Edit: I'm talking about the Market Cap part. I don't understand how the value can be that high compared to all of the other companies, especially China.
Market capitalization is just simple math, multiplying a company's stock price by the number of shares that have been issued. Tesla has issued roughly 3.2 billion shares and is currently trading at around $550, which makes their current market cap about $1.75 trillion dollars.
On its face it seems utterly nonsensical that Tesla is worth as much as all other auto makers combined, when Tesla only accounts for something like 5% of total US car sales. There are two reasons I can think of why this is currently so:
Thank you for explaining it so well. I thought that was what it was, but it seems insane to be valued that much higher to investors. Turns out, it probably is insane.
And remember if you want to try to cash in on this information "Markets can remain irrational longer than you can remain solvent"
I subscr to the theory that Tesla is valued not as an automotive stock but as a tech stock. Companies like Toyota and VW are valued wildly different from companies like Google and Amazon and tesla has long pushed for everyone to think of it as far more like apple than like Honda, with quite a bit of success. That's why Elon does his whole Tony stark/Steve jobs routine and swears full self driving and other revolutionary tech. Because otherwise you have to look at his vehicles as the gilded Yugos they are that do have some really great aspects, but ones that are now being done by companies like Hyundai that can actually assemble a car well
Rational might be stretching it a bit. There's a reason this is called the Greater Fool Theory.
https://en.m.wikipedia.org/wiki/Greater_fool_theory
All of that, plus an additional bit of irrationally, since SpaceX is private, some investors are in Tesla with the idea that some future corporate action will cause Tesla shares to eventually include SpaceX ownership as well.
The entire circle represents total value for all car makers. Area taken up is their ratio of the total. It's geographically colour coded.
Tesla makes a lot more profit per car sold than the other OEMs, and part of the stock price assumed continued growth which would mean even more record profits.
In 2023, Tesla made more net profit than Ford and GM combined on their 1.8m vehicles compared to their 10.6m. Tesla also had really strong growth until this year, and extrapolating the growth and the profits they make led to a higher price. (edit: and in 2022 GM/Ford combined were just slightly above Tesla)

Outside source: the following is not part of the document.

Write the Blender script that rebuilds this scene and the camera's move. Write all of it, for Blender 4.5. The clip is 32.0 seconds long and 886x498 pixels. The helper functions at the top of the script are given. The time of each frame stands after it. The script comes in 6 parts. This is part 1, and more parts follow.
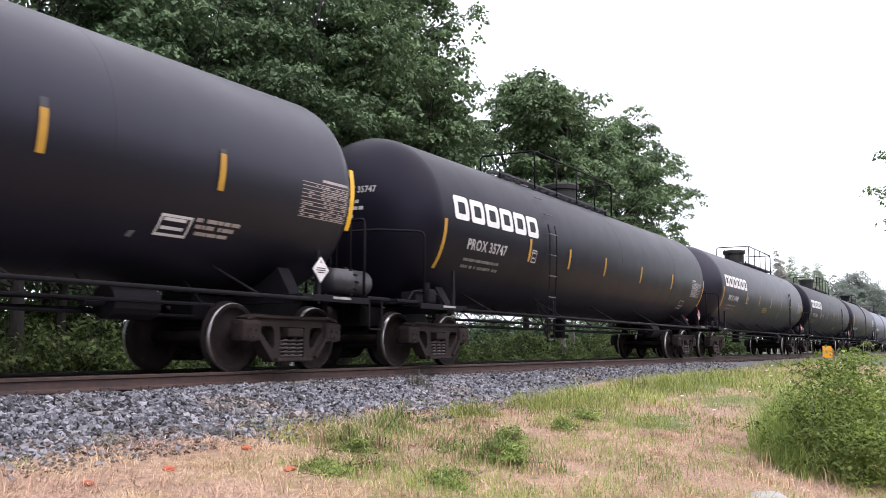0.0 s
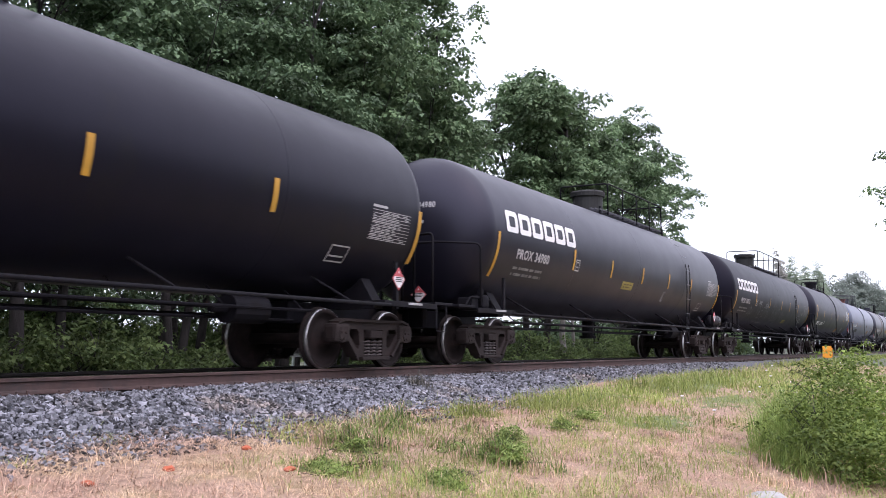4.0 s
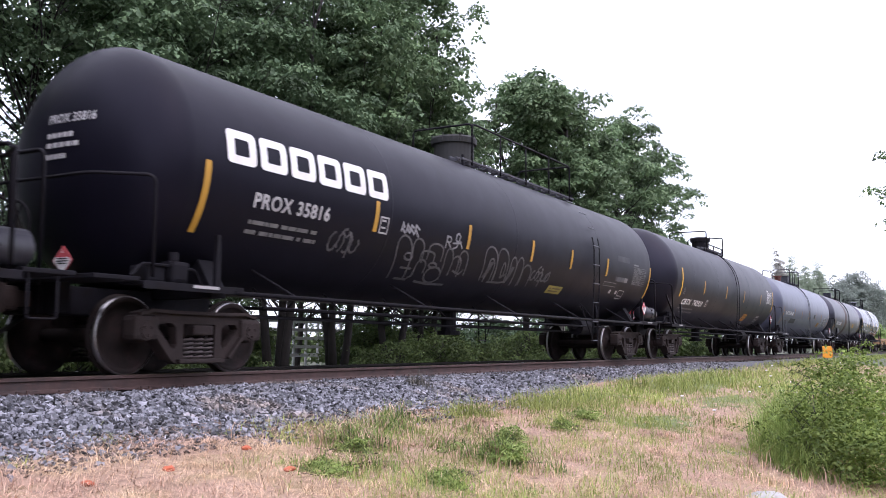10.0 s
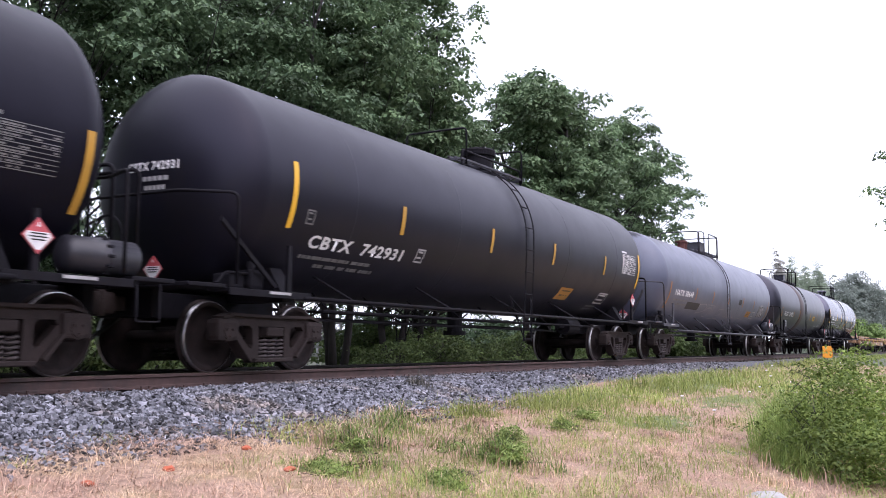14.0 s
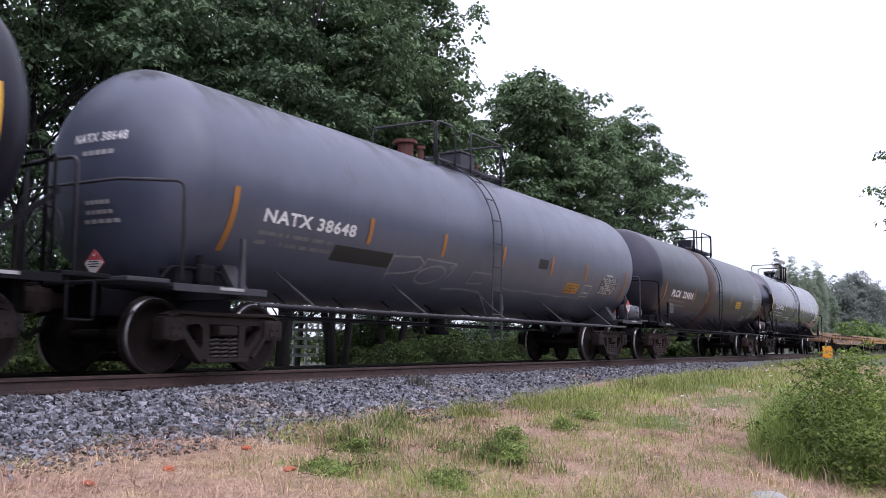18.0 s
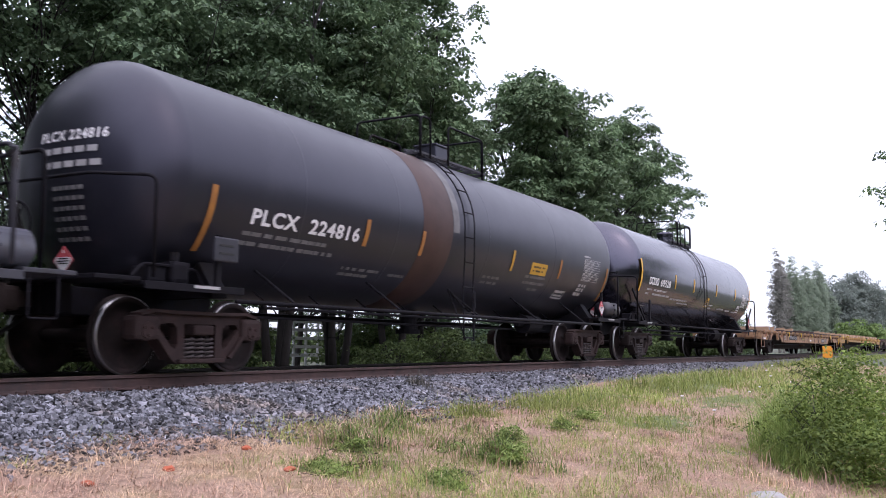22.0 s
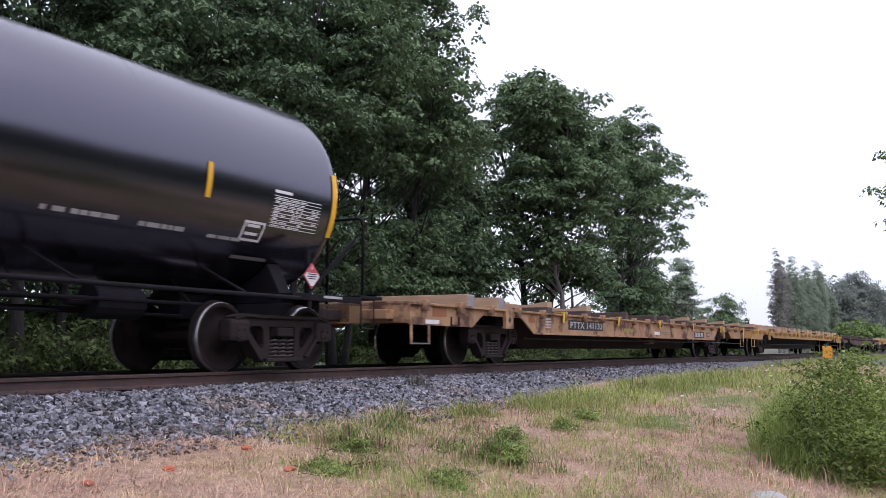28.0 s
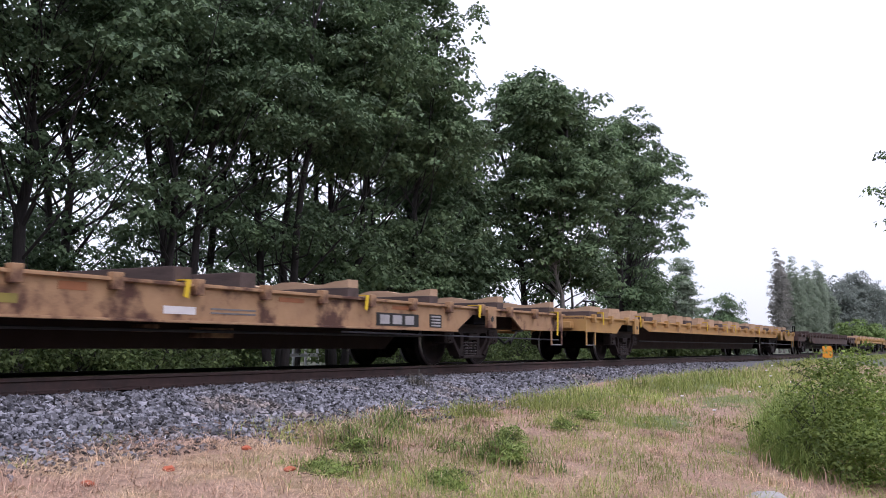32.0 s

Tesla also has their energy division which is growing rapidly and has better margins than the cars (>100% YoY growth in 2024 and potentially > 100% in 2025)
Nowadays though, it's more on the future potential of FSD/Robotics which is a huge wildcard.
People don't see Ford or GM or Toyota massively expanding so they don't get a higher P/E ratio. In actuality, they've got years of suffering ahead of them during the transition.
Then you have companies like Nissan failing being one of the first domino's in the EV transition, and VW getting destroyed in China causing massive layoffs (25%) and a planned 700k vehicle reduction in 2025.
I'm not saying they deserve the price they have today, but it's more than just cars sold to get to a number, it's looking at future potential.